Vom Elend des Menschen
1Großes Elend ist jedem Menschen zugeteilt, und ein schweres Joch liegt auf den Menschenkindern von Mutterleib an, bis sie zur Erde zurückkehren, die unser aller Mutter ist. 2Da sind immer Sorge, Furcht, Hoffnung und zuletzt der Tod 3sowohl bei dem, der in hohen Ehren sitzt, wie bei dem, der im Staube liegt; 4sowohl bei dem, der Purpur und Krone trägt, wie bei dem, der einen groben Kittel anhat. Da sind immer Zorn, Eifersucht, Kummer, Unfriede und Todesfurcht, Hass und Streit.
5Und wenn einer des Nachts auf seinem Bett ruhen und schlafen soll, beunruhigen ihn allerlei Gedanken. 6Wenn er schon ein wenig ruht, so ist’s doch nichts damit; denn bald ist ihm im Schlaf, als wäre es Tag und er sähe die Feinde kommen, und er erschrickt im Traum, als fliehe er aus der Schlacht; 7und im Augenblick der Not wacht er auf und ist heilfroh, dass die Furcht umsonst war.
8Dies widerfährt allem Fleisch, sowohl Menschen wie Vieh, aber den Gottlosen siebenmal mehr: 9Mord, Blutvergießen, Streit, Schwert, Unglück, Hunger, Verderben und Plage: 10Das alles ist den Gottlosen zugeteilt; denn auch die Sintflut musste um ihretwillen kommen. 11Alles, was aus der Erde kommt, muss wieder zu Erde werden, wie alle Wasser wieder ins Meer fließen.
Unrecht Gut gedeihet nicht
12Alle Geschenke und unrechten Zuwendungen werden untergehen; aber die Redlichkeit bleibt ewig. 13Die Güter der Gottlosen versiegen wie ein Bach, wie ein starker Donner im Regen verhallt. 14Sie sind fröhlich, solange sie Geschenke nehmen; aber zuletzt gehen sie doch zugrunde. 15Die Nachkommen der Gottlosen bringen keine Zweige hervor, und die Wurzel der Ungerechten steht auf einem nackten Felsen. 16Und selbst wenn sie wie das Riedgras sehr feucht und am Wasser ständen, werden sie doch ausgerottet eher als alles Gras.
17Wohltun aber ist wie ein gesegneter Garten, und Barmherzigkeit bleibt ewig.
Vom Guten und vom Besseren im Leben des Menschen
18Wer von seiner Arbeit lebt und wer bescheiden ist, der hat ein gutes Leben; aber besser als beide hat es der, der einen Schatz findet. 19Kinder zeugen und Städte gründen machen einen bleibenden Namen; aber eine untadelige Frau wird mehr geschätzt als beides.

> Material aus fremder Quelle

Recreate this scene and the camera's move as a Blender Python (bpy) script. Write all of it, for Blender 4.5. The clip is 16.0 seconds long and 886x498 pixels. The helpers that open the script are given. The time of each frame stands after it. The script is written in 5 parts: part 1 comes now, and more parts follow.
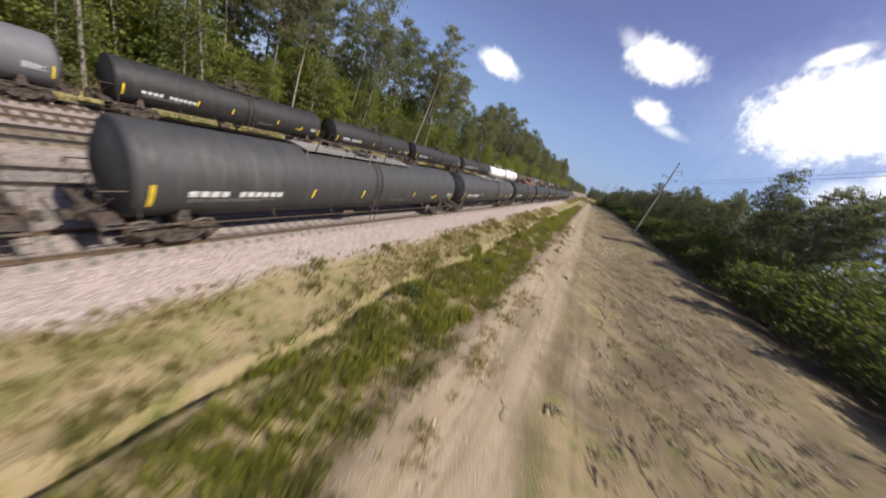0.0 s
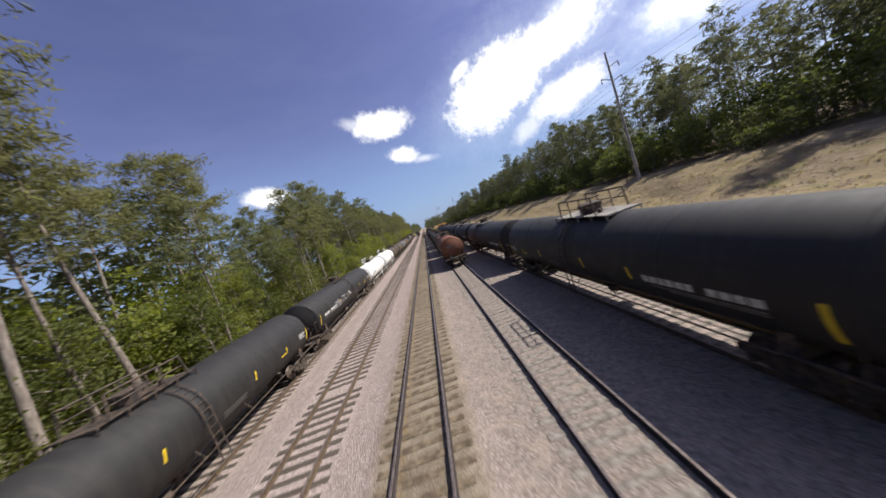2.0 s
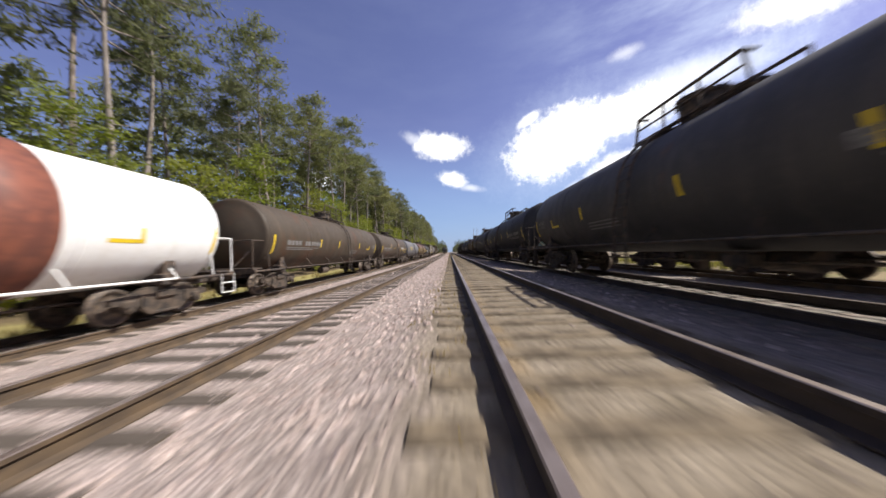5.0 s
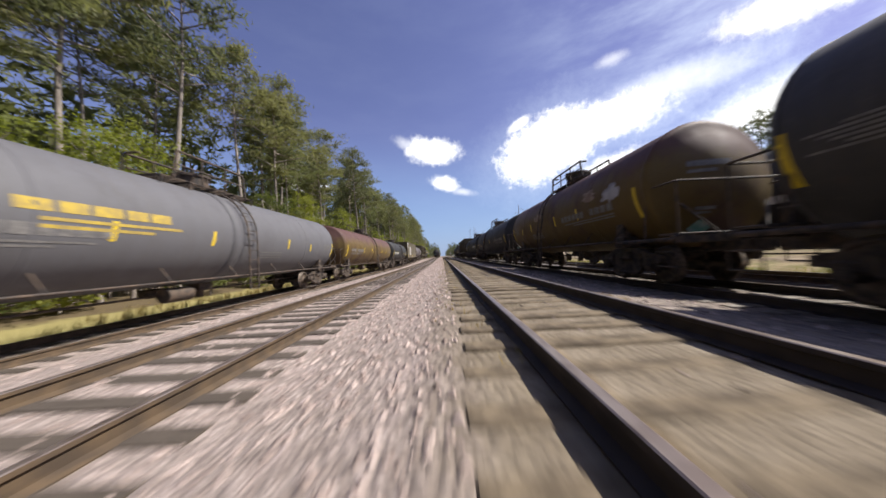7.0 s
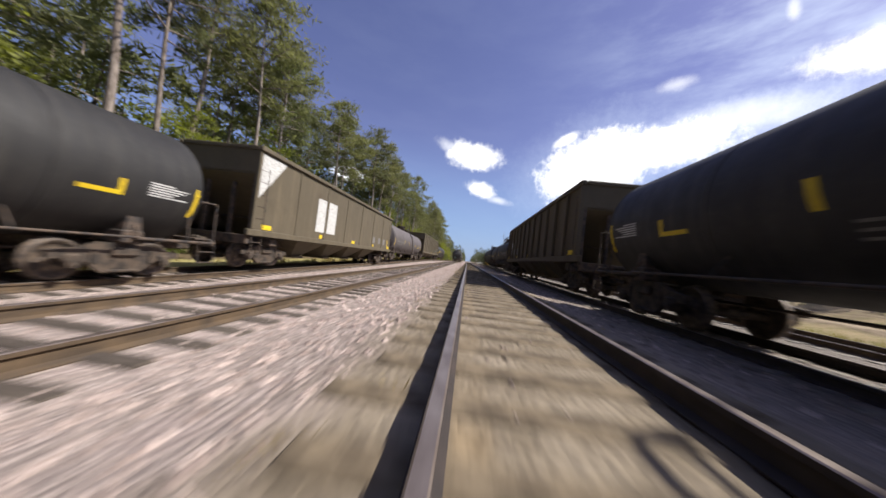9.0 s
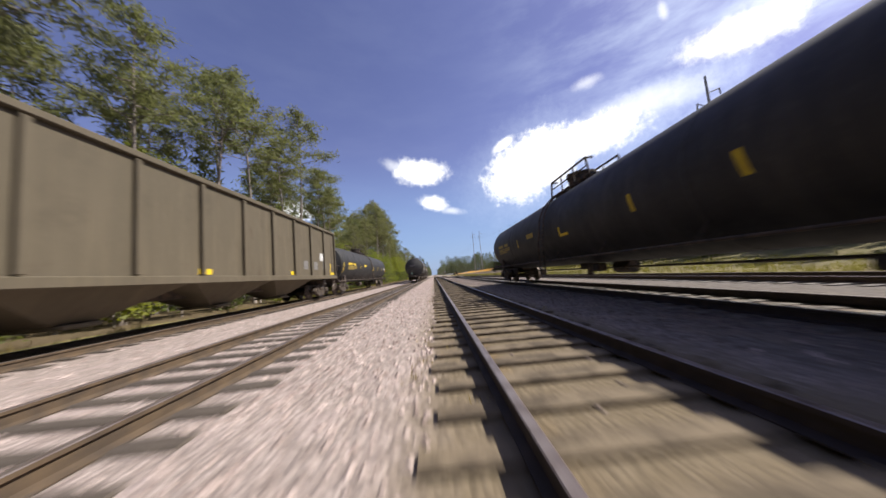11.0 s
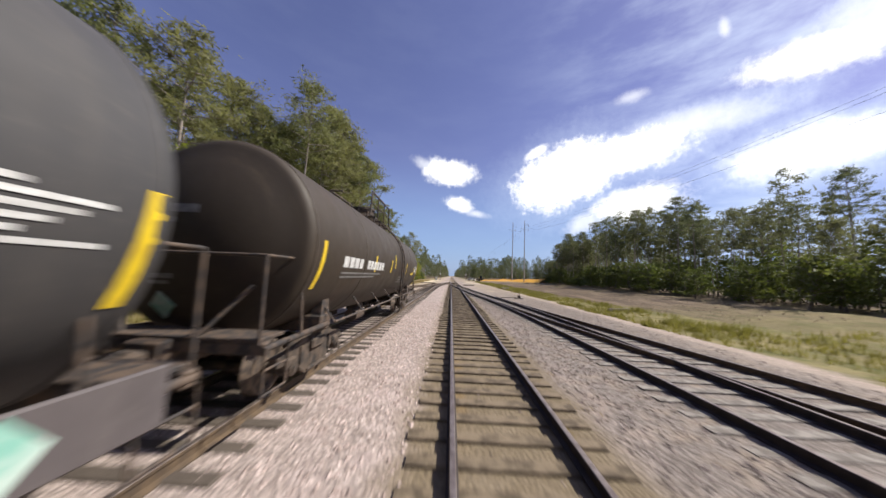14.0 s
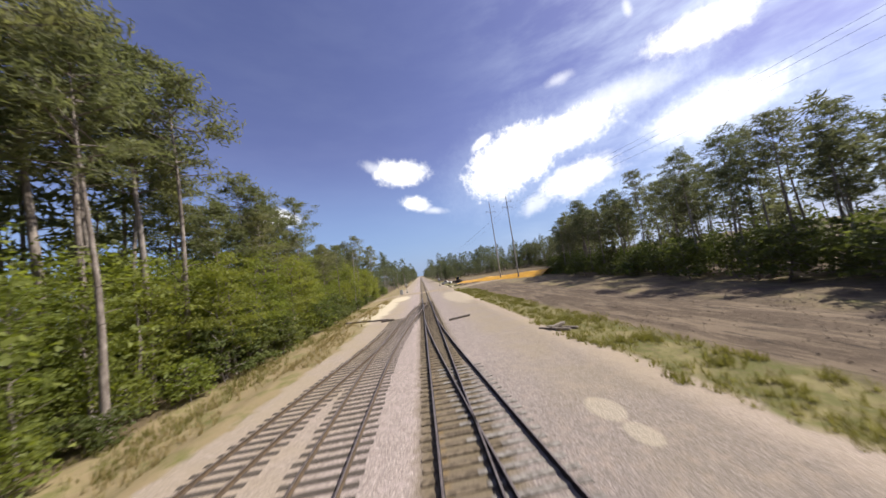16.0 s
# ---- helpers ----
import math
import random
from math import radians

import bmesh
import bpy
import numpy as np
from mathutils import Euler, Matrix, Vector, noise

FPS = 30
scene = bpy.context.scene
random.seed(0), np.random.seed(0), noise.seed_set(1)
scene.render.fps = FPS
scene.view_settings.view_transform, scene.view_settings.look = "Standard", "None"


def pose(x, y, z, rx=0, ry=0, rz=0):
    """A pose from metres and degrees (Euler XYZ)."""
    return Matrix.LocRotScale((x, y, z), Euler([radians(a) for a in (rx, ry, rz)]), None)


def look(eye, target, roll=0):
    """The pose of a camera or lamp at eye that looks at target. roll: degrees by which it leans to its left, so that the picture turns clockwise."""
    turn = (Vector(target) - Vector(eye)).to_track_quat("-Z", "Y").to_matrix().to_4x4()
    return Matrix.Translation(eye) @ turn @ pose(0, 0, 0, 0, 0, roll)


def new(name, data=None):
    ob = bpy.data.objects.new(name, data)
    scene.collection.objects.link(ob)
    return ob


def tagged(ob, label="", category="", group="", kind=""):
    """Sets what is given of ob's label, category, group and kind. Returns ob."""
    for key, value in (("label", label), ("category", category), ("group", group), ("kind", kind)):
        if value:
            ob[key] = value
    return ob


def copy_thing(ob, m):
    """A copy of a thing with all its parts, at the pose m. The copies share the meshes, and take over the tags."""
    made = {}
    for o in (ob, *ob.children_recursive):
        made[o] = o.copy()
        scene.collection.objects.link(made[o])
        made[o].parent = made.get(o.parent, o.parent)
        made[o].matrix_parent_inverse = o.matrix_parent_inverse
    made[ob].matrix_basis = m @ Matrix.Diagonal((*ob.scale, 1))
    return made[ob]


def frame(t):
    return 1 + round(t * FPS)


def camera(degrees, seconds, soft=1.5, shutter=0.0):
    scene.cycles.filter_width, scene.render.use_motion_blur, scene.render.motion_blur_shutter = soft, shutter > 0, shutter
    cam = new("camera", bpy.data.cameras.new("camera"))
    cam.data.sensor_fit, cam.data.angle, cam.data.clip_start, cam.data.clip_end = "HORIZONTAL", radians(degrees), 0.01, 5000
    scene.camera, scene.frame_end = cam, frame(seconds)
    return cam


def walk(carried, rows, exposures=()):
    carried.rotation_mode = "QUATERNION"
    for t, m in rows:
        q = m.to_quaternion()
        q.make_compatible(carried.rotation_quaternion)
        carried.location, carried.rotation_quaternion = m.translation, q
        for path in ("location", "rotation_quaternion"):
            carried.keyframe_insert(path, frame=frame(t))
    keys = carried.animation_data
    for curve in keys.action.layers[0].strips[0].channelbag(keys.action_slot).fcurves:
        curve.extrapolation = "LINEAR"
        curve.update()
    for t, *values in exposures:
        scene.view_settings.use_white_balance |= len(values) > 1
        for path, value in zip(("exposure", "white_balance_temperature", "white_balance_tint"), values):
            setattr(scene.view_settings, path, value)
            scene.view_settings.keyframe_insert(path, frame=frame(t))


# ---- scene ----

20Wein und Saitenspiel erfreuen das Herz; aber die Weisheit ist liebenswerter als sie beide. 21Flöte und Harfe klingen schön; aber eine freundliche Rede ist besser als sie beide. 22Anmut und Schönheit sieht das Auge gern, aber eine grüne Saat lieber als beides.
23Einem Freund und einem Gefährten begegnet man gern, aber lieber hat man die Frau, mit der man lebt. 24Brüder und Helfer sind gut in der Not, aber mehr als beide rettet Almosengeben. 25Gold und Silber lassen einen Mann sicher stehen, aber mehr als beides ein guter Rat.
26Reichtum und Macht erhöhen den Mut, aber mehr als beides die Furcht des Herrn. 27In der Furcht des Herrn fehlt einem nichts, und man braucht keine Hilfe. 28Die Furcht des Herrn ist wie ein gesegneter Garten, und nichts ist so schön wie sie.
Warnung vor dem Betteln
29Mein Kind, verleg dich nicht aufs Betteln; es ist besser, zu sterben als zu betteln. 30Wer sich nach fremden Tischen umsieht, dessen Leben kann nicht als rechtes Leben gelten; denn er macht sich unrein mit fremden Speisen; 31aber gerade davor hütet sich ein vernünftiger, wohlerzogener Mann. 32Betteln schmeckt dem unverschämten Maul gut; aber im Bauch wird es wie Feuer brennen.